Die Treiber dieser Entwicklung sitzen nicht nur in den Zentralen von Google, IBM und Co: In Würzburg wurde in den letzten Jahren im Stillen eine Software entwickelt, die die Tätigkeit von Menschen teilweise übernimmt und ein ganzes Berufsbild in der Zukunft stark verändern wird: das der Unternehmensberater.
Die Grundlage dafür hat der Unternehmer und Professor Rainer Thome gelegt, dessen Firma IBIS AG unterhalb der Festung Marienberg ihren Sitz hat und seit mehr als 20 Jahren in der betrieblichen Informationsverarbeitung tätig ist. Vor etwa drei Jahren meldete sich die Wirtschaftsprüfungs- und Beratungsgesellschaft PwC bei der kleinen Forschungsboutique mit ihren 35 Mitarbeitern. Der Grund: Schon seit vielen Jahren wird in Würzburg an der Entwicklung intelligenter Systeme geforscht.
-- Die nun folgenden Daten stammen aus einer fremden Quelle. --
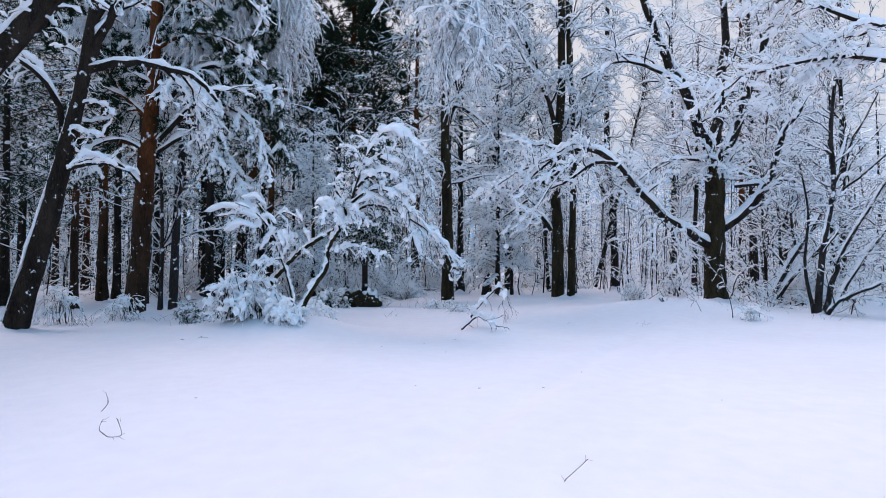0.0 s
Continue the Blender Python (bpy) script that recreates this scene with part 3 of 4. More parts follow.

So hat das Unternehmen wertvolles Wissen angesammelt, das nun die Digitalisierung der Wirtschaftsprüfungssparte bei PwC vorantreibt: „Bei der Prüfung von Unternehmen ergeben sich durch den Einsatz moderner Technologien neue Möglichkeiten. Dank der Digitalisierung können Geschäftsvorfälle nahezu vollständig analysiert werden – und zwar in kürzerer Zeit als bei herkömmlichen Prüfungstechniken“, sagt Petra Justenhoven, Vorstand und Leiterin des Bereichs Wirtschaftsprüfung bei PwC in Deutschland. „Dadurch sind wir in der Lage, Risiken oder auch Fehler in der Rechnungslegung gezielter und früher zu identifizieren und darauf zu reagieren“. An Thomes IBIS AG hält PwC inzwischen 25 Prozent. Die Forschungsfirma hat sich auf SAP spezialisiert – den deutschen Marktführer für sogenannte ERP-Systeme, also für Programme, die Unternehmen helfen, den Einsatz ihrer Ressourcen möglichst effizient zu steuern. Gemeinsam haben PwC und IBIS eine Software entwickelt, die die unternehmensspezifische Ausgestaltung und die Inhalte von SAP-Systemen automatisiert analysiert.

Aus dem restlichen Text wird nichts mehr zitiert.